Access Control List (ACL) is a security mechanism used in computer systems and networks to control and manage access to resources such as files, folders, directories, or network devices. It represents a list of permissions or rules that specify which users or groups are allowed or denied access to specific resources.
How does it work?
ACLs provide a way to enforce security policies and restrict unauthorized access to sensitive information or system resources. In an ACL, each entry defines a combination of a user or group and the corresponding permissions or access rights. The permissions can include reading, writing, executing, deleting, or modifying. The ACL is evaluated whenever a user or process attempts to access a resource, and access is granted or denied based on the permissions defined in the list.
Two main types of ACLs
The two types of Access Control Lists (ACLs) serve different purposes and are suitable for different scenarios:
- Discretionary Access Control Lists (DACLs): These are associated with individual resources and are typically managed by the owner or administrator with the authority to specify who can access the resource and what permissions they have. DACLs are suitable for scenarios where the resource owner or administrator needs fine-grained control over access rights. For example, in a file system, a file owner can set specific permissions for individual users or groups to read, write, or modify the file.
- System Access Control Lists (SACLs): These control the auditing and logging of access attempts to a resource. They specify which users or groups should have their access attempts logged and what actions should be recorded in the audit logs. SACLs help identify security breaches, investigate incidents, and ensure compliance with regulatory requirements.

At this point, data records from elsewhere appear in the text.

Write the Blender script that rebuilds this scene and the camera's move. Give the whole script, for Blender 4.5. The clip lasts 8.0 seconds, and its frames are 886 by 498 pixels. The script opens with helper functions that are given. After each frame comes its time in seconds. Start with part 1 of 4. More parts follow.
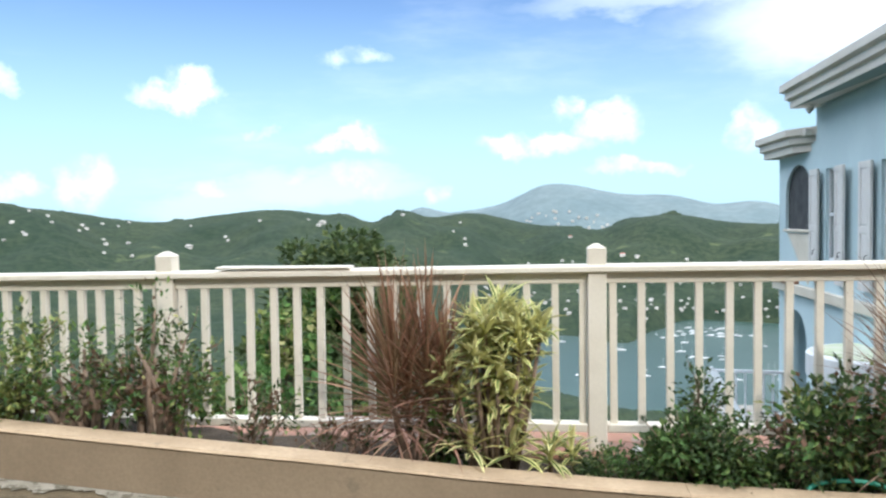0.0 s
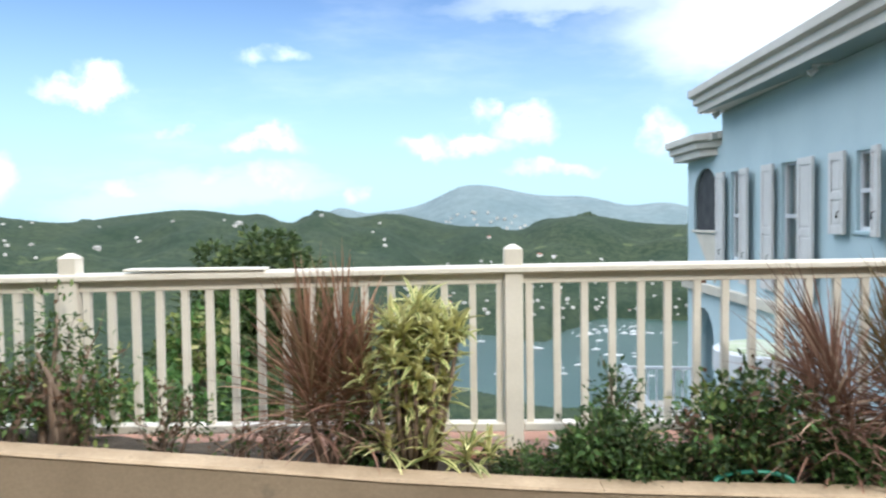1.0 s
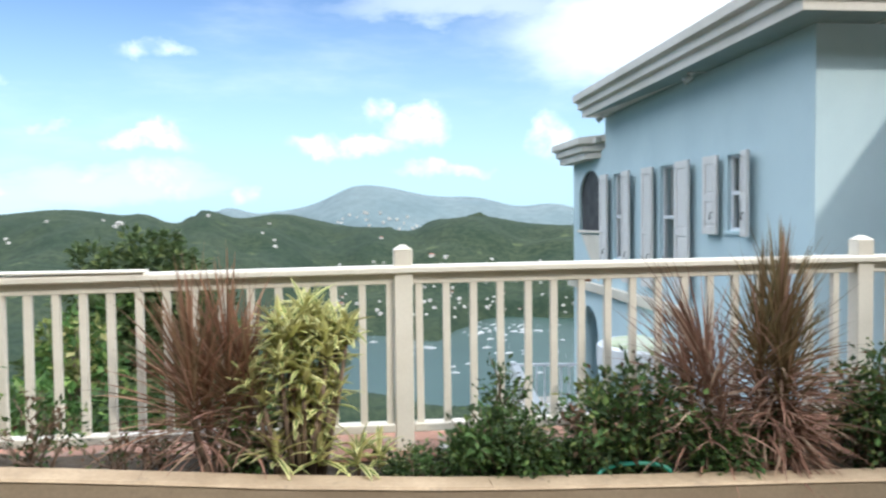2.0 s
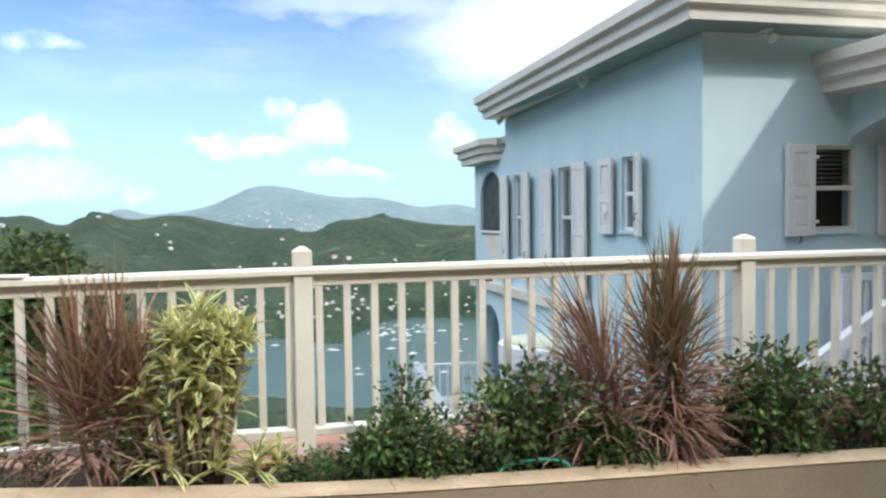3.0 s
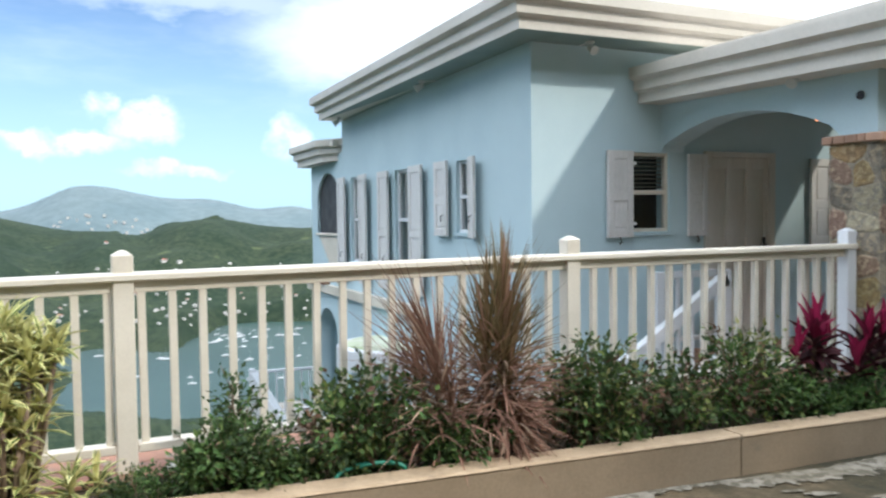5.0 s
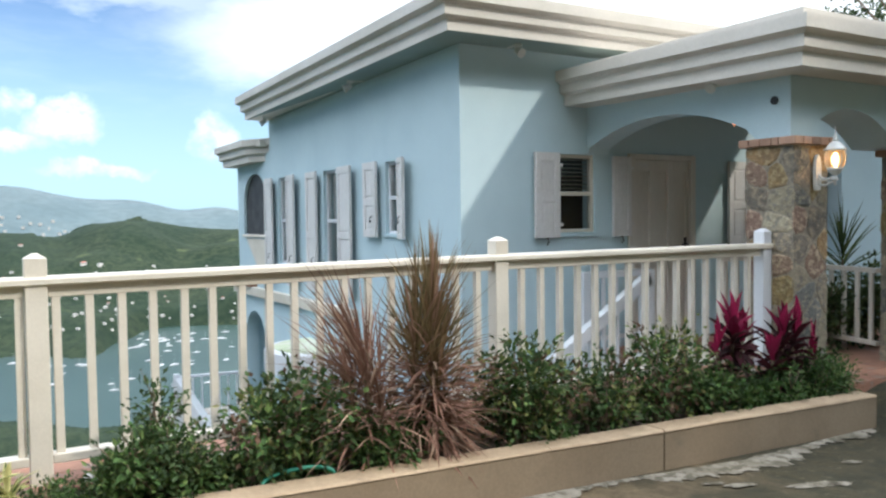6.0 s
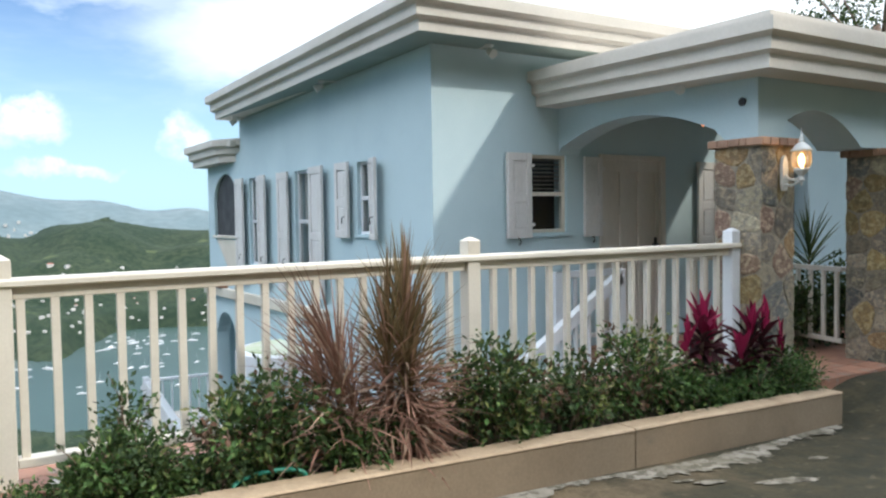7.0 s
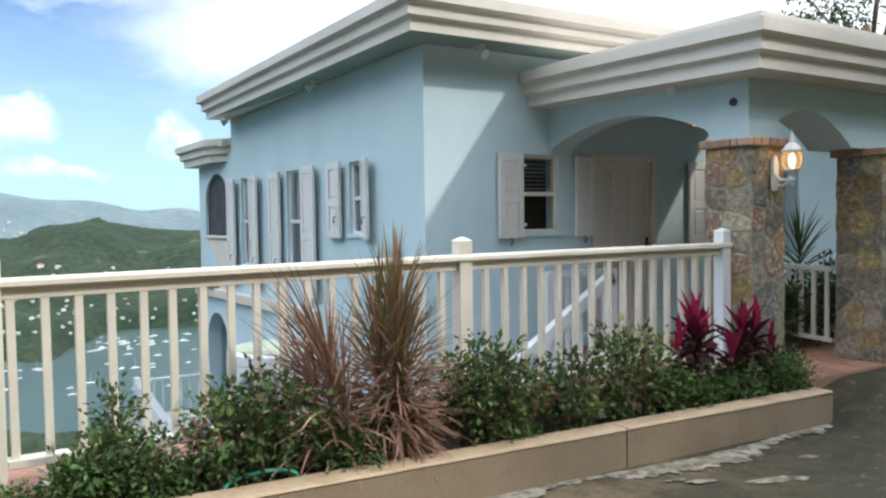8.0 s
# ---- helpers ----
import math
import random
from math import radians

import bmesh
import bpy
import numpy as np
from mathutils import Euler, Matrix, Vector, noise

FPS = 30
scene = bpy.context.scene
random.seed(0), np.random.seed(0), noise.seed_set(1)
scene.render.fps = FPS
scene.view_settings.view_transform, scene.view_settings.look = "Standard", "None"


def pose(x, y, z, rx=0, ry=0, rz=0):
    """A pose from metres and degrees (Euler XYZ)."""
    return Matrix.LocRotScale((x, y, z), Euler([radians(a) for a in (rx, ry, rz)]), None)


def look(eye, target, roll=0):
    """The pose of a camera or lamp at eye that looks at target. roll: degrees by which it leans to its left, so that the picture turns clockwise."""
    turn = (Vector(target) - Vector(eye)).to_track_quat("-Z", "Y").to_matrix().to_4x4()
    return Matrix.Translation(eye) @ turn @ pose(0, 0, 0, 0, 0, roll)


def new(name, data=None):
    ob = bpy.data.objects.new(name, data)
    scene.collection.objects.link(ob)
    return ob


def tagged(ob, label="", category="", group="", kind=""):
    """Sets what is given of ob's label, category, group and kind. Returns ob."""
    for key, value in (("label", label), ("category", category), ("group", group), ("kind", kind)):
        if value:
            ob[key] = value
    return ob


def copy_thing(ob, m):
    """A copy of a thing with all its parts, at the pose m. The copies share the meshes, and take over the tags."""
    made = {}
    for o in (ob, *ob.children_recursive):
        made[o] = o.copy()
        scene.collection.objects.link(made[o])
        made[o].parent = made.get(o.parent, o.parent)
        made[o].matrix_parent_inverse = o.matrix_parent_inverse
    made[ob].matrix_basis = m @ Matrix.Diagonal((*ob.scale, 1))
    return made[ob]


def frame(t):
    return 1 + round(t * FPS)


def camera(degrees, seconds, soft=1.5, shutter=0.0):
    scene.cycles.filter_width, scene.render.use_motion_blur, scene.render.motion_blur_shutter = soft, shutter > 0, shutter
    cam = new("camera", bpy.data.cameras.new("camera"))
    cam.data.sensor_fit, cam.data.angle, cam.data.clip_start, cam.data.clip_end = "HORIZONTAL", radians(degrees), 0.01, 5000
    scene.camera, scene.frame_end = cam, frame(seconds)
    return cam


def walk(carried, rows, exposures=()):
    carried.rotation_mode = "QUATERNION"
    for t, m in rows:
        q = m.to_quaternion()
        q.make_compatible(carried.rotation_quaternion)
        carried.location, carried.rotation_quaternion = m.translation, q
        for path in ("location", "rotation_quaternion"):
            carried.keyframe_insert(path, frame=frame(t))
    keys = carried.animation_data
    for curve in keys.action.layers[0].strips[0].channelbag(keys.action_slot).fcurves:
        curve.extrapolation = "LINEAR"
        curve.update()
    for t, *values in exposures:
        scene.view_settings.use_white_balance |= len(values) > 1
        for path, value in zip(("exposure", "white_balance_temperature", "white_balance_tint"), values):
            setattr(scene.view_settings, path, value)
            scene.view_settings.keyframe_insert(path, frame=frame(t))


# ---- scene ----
cam = camera(58.0, 8.0, soft=2.3, shutter=0.5)
PATH = [
    (0.0, pose(-0.158, 0.084, 1.470, 87.75, 0.77, 6.63)),
    (0.5, pose(-0.154, 0.091, 1.470, 87.72, 0.72, 4.28)),
    (1.0, pose(-0.149, 0.100, 1.470, 87.73, 0.69, 0.87)),
    (1.5, pose(-0.142, 0.109, 1.470, 87.70, 0.62, -2.91)),
    (3.0, pose(-0.119, 0.134, 1.470, 87.65, 0.75, -13.78)),
    (3.5, pose(-0.113, 0.139, 1.470, 87.64, 0.76, -16.25)),
    (4.0, pose(-0.106, 0.144, 1.470, 87.66, 0.67, -18.91)),
    (4.5, pose(-0.098, 0.150, 1.470, 87.66, 0.67, -22.10)),
    (6.0, pose(-0.076, 0.162, 1.470, 87.68, 0.74, -30.29)),
    (6.5, pose(-0.072, 0.164, 1.470, 87.67, 0.78, -31.61)),
    (7.0, pose(-0.070, 0.165, 1.470, 87.68, 0.83, -32.25)),
    (7.5, pose(-0.069, 0.165, 1.470, 87.68, 0.86, -32.64)),
    (8.0, pose(-0.068, 0.166, 1.470, 87.67, 0.85, -32.82)),
]
walk(cam, PATH, exposures=[(0.0, 0.62, 6000, 4), (3.0, 0.62, 6000, 4), (8.0, 0.56, 6050, 4)])

# ---------------------------------------------------------------- sky and sun
SUN_TRAVEL = Vector((-0.763, 0.952, -1.0)).normalized()
world = bpy.data.worlds.new("sky_world")
scene.world = world
world.use_nodes = True


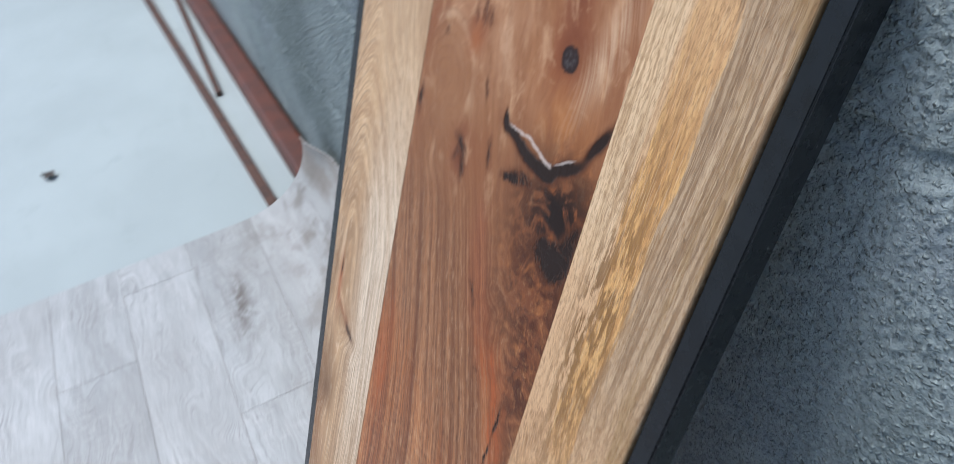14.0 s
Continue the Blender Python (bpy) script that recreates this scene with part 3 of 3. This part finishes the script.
def vinyl_material():
    """Printed grey oak, grain along x; each plank takes its own stretch of the print."""
    m = Mat("greige_oak_print_vinyl", 0.46)
    x, y = m.x, m.y + m.z * 0.9
    r = m.rand
    ox, oy = x + r * 31.0, y + r * 7.0
    wob = m.noise(ox * 0.5, oy, 0.0, 6, 4, 0.55)
    knots = m.noise(ox * 1.1, oy * 2.6, 3.0, 3.4, 1)
    f = oy + (wob - 0.5) * 0.13 + knots.ramp(0.56, 0.80) * 0.10 + (m.noise(ox * 0.6, oy, 8.0, 60, 2) - 0.5) * 0.005
    core = None
    for x0, y0, wi in ((-0.400, 2.267, 0.050), (0.557, 2.247, 0.045), (-0.005, 1.965, 0.060), (0.100, 1.742, 0.060), (0.740, 1.795, 0.055)):
        f = f + m.spot(x, y, x0, y0, 0.030, wi) * 0.075
        eye = m.spot(x, y, x0, y0, 0.007, wi * 0.25)
        core = eye if core is None else core + eye
    ring = m.noise(f, ox * 0.02, 1.0, 230, 3, 0.7)
    rare = m.noise(f, ox * 0.02, 31.0, 60, 2)
    broad = m.noise(f, ox * 0.10, 7.0, 18, 4)
    fibre = m.noise(oy, ox * 0.025, 3.0, 620, 3)
    scrape = m.noise(ox, oy * 0.14, 2.0, 230, 2)
    where = m.noise(ox, oy, 5.0, 9, 3)
    col = m.mix(broad.ramp(0.34, 0.66), (0.462, 0.470, 0.464), (0.332, 0.338, 0.334))
    col = m.mix(r * 0.30, col, (0.54, 0.538, 0.527))
    col = m.mix(ring.ramp(0.49, 0.62) * where.ramp(0.35, 0.62, 0.16, 0.52), col, (0.195, 0.190, 0.184))
    col = m.mix(m.rings(f, ox, 0.011, 2.6, 77.0).ramp(0.55, 1.0) * where.ramp(0.40, 0.62, 0.0, 0.30), col, (0.215, 0.200, 0.188))
    col = m.mix(rare.ramp(0.60, 0.70) * 0.20, col, (0.185, 0.165, 0.15))
    col = m.mix(knots.ramp(0.68, 0.80) * 0.55, col, (0.20, 0.175, 0.16))
    col = m.mix(core * 0.6, col, (0.19, 0.175, 0.165))
    col = m.mix(fibre.ramp(0.50, 0.66) * 0.38, col, (0.255, 0.248, 0.238))
    col = m.mix(fibre.ramp(0.44, 0.32) * 0.35, col, (0.66, 0.63, 0.605))
    col = m.mix(scrape.ramp(0.50, 0.64) * where.ramp(0.46, 0.64) * 0.24, col, (0.66, 0.635, 0.615))
    # mud and smears left on the sheet
    mud = m.noise(x, y, 21.0, 9.0, 5, 0.62)
    near = y.ramp(2.00, 2.34) * x.ramp(0.25, -0.45)
    col = m.mix(near * 0.42, col, (0.32, 0.298, 0.268))
    col = m.mix(near * mud.ramp(0.46, 0.66) * 0.66, col, (0.150, 0.124, 0.095))
    film = m.noise(x, y, 37.0, 3.2, 4, 0.6)
    col = m.mix(film.ramp(0.48, 0.66) * 0.30, col, (0.285, 0.275, 0.262))
    col = m.mix(y.ramp(2.40, 2.52) * mud.ramp(0.34, 0.56) * 0.75, col, (0.27, 0.230, 0.195))
    smear = m.noise(x, y, 27.0, 38.0, 4, 0.65)
    rx, ry = x + (smear - 0.5) * 0.035, y + (mud - 0.5) * 0.05
    for x0, y0, le, wi, an, k in ((-0.660, 2.105, 0.014, 0.085, 8, 0.95), (-0.60, 2.115, 0.03, 0.10, 8, 0.35), (0.435, 1.735, 0.055, 0.012, -18, 0.5), (0.452, 1.690, 0.025, 0.030, -35, 0.4), (0.475, 1.60, 0.035, 0.025, -25, 0.35), (0.878, 1.952, 0.008, 0.030, 0, 0.8), (-0.66, 2.44, 0.05, 0.055, 0, 0.55), (-0.40, 2.42, 0.05, 0.05, 0, 0.5)):
        col = m.mix(m.spot(rx, ry, x0, y0, le, wi, an) * smear.ramp(0.38, 0.58) * k, col, (0.13, 0.108, 0.092))
    grit = m.noise(x, y, 33.0, 230, 1).ramp(0.745, 0.78)
    col = m.mix(grit * 0.7, col, (0.08, 0.068, 0.06))
    return m.finish(col, broad.ramp(0.3, 0.7, 0.40, 0.52), ring * -0.5 + fibre * -0.6 + scrape * where * 0.6, 0.0006)


def plain_material(name, a, b, rough=0.6, scale=30.0, depth=0.0006):
    m = Mat(name, rough)
    n = m.noise(m.x, m.y, m.z, scale, 4, 0.6)
    k = m.noise(m.x, m.y, m.z, scale * 6, 3)
    col = m.mix(n.ramp(0.32, 0.68), a, b)
    return m.finish(col, None, n * 0.6 + k * 0.5, depth)


STEEL = steel_material()
PALE, BROWN, TAN = pale_board_material(), brown_board_material(), tan_board_material()
SIDE_DARK, SIDE_LIGHT = side_wood_material("dark_streaked_mango_wood", True), side_wood_material("orange_mango_wood", False)
PLASTER, SCREED, VINYL = plaster_material(), screed_material(), vinyl_material()
BACKING = plain_material("grey_felt_backing", (0.22, 0.20, 0.185), (0.16, 0.145, 0.135), 0.8)
PRIMER = plain_material("red_oxide_primer", (0.125, 0.038, 0.022), (0.085, 0.030, 0.020), 0.5, 18)
RUST = plain_material("brown_rusted_steel", (0.105, 0.048, 0.030), (0.060, 0.030, 0.022), 0.7, 40)
RIM = plain_material("pale_vinyl_edge", (0.52, 0.49, 0.46), (0.40, 0.375, 0.35), 0.6, 60)
CAP = plain_material("black_plastic", (0.02, 0.02, 0.02), (0.03, 0.03, 0.03), 0.6)
CORE = plain_material("grey_concrete_core", (0.17, 0.175, 0.175), (0.12, 0.125, 0.125), 0.9)


# ---- mesh helpers ----
def part(name, bm, material, parent=None, label="", smooth=False):
    """Links a bmesh as one mesh object."""
    me = bpy.data.meshes.new(name)
    bm.to_mesh(me)
    bm.free()
    me.materials.append(material)
    if smooth:
        me.shade_smooth()
    ob = new(name, me)
    if parent is not None:
        ob.parent = parent
    if label:
        ob["label"] = label
    return ob


def box(lo, hi, bevel=0.0, segments=2):
    bm = bmesh.new()
    bmesh.ops.create_cube(bm, size=1)
    for v in bm.verts:
        v.co = Vector([lo[i] + (v.co[i] + 0.5) * (hi[i] - lo[i]) for i in range(3)])
    if bevel:
        bmesh.ops.bevel(bm, geom=bm.edges, offset=bevel, segments=segments, affect="EDGES", profile=0.5)
    return bm


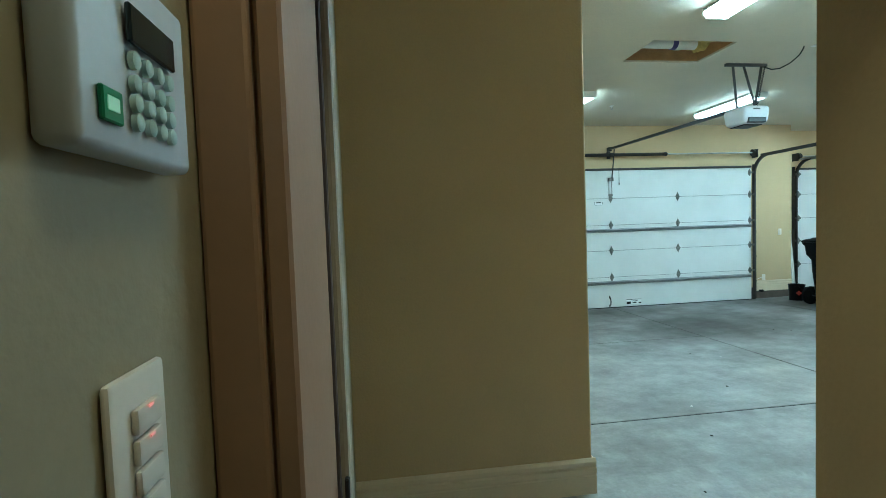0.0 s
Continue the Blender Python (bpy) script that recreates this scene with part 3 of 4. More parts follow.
def attic_things():
    x0, x1, y0, y1 = HATCH1
    t = thing("drain_pipe", "white plastic pipe with couplings above the open hatch", "pipe")
    bm = bmesh.new()
    tube(bm, [(x0 + 0.005, 4.52, CEIL + 0.105), (x0 + 0.2, 4.52, CEIL + 0.105), (x1 - 0.2, 4.55, CEIL + 0.105)], 0.055, 16)
    part("pipe_run", bm, M_DUCTWHITE, t, "", True)
    for x, mt, r in ((x0 + 0.42, M_TAPE, 0.062), (x0 + 0.47, M_DUCTWHITE, 0.066)):
        bm = bmesh.new()
        rod(bm, (x - 0.025, 4.53, CEIL + 0.105), (x + 0.025, 4.53, CEIL + 0.105), r, 18)
        part("coupling", bm, mt, t, "purple-primed pipe joint" if mt is M_TAPE else "")
    t = thing("insulated_duct", "silver wrapped round duct above the hatch", "duct")
    bm = bmesh.new()
    tube(bm, [(x0 + 0.005, 4.28, CEIL + 0.15), (x0 + 0.2, 4.28, CEIL + 0.14), (x0 + 0.62, 4.30, CEIL + 0.15)], 0.085, 18)
    part("duct_skin", bm, M_FOIL, t, "", True)
    for x in (x0 + 0.25, x0 + 0.45):
        bm = bmesh.new()
        rod(bm, (x - 0.012, 4.285, CEIL + 0.145), (x + 0.012, 4.285, CEIL + 0.145), 0.09, 18)
        part("duct_strap", bm, M_BLACKMETAL, t)
    bm = bmesh.new()
    nx, ny = 18, 14
    grid = [[bm.verts.new((x1 - 0.33 + 0.32 * i / nx, y0 + 0.01 + 0.55 * j / ny, CEIL + 0.03 + 0.14 * (1 - i / nx) + 0.05 * math.sin(math.pi * j / ny) + 0.06 * (j / ny) + 0.05 * noise.noise(Vector((i * 0.4, j * 0.4, 0))))) for j in range(ny + 1)] for i in range(nx + 1)]
    for i in range(nx):
        for j in range(ny):
            bm.faces.new((grid[i][j], grid[i + 1][j], grid[i + 1][j + 1], grid[i][j + 1]))
    ext = bmesh.ops.extrude_face_region(bm, geom=bm.faces[:])
    for v in ext["geom"]:
        if isinstance(v, bmesh.types.BMVert):
            v.co.z += 0.08
    tagged(mesh_object("insulation_batt", bm, M_INSUL, True), "yellow fibreglass insulation slumped in the ceiling hatch", "insulation")
    x0, x1, y0, y1 = HATCH2
    bm = bmesh.new()
    nx, ny = 20, 14
    grid = [[bm.verts.new((x0 + 0.02 + (x1 - x0 - 0.04) * i / nx, y0 + 0.02 + (y1 - y0 - 0.04) * j / ny, CEIL + 0.16 - 0.17 * (i / nx) ** 1.4 * math.sin(math.pi * (0.12 + 0.76 * j / ny)) + 0.02 * noise.noise(Vector((i * 0.3, j * 0.3, 3))))) for j in range(ny + 1)] for i in range(nx + 1)]
    for i in range(nx):
        for j in range(ny):
            bm.faces.new((grid[i][j], grid[i + 1][j], grid[i + 1][j + 1], grid[i][j + 1]))
    ext = bmesh.ops.extrude_face_region(bm, geom=bm.faces[:])
    for v in ext["geom"]:
        if isinstance(v, bmesh.types.BMVert):
            v.co.z += 0.06
    tagged(mesh_object("insulation_batt", bm, M_BATT, True), "tan paper-faced insulation batt sagging in a ceiling hatch", "insulation")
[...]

The choice between the two types of ACLs depends on the organization’s or system’s specific requirements in terms of access control and monitoring.
The importance of ACLs
ACLs offer robust security by controlling resource access, ensuring authorized users only access sensitive information. With granular control, ACLs allow precise access rights management based on user roles, promoting the principle of least privilege. They provide flexibility by enabling easy modification of permissions to accommodate changing requirements without disrupting the system. In addition, organizations can generate audit trails and track access attempts, aiding in security breach identification, incident investigation, and regulatory compliance. ACLs also protect critical resources from unauthorized actions, safeguarding integrity and availability. Additionally, ACLs facilitate network segmentation, restricting traffic between segments to enhance network security.
ACLs provide a flexible and granular approach to access control, allowing administrators to define fine-grained permissions for different users or groups. By implementing ACLs, organizations can enforce security policies, protect sensitive data, and ensure that only authorized individuals or processes can access resources.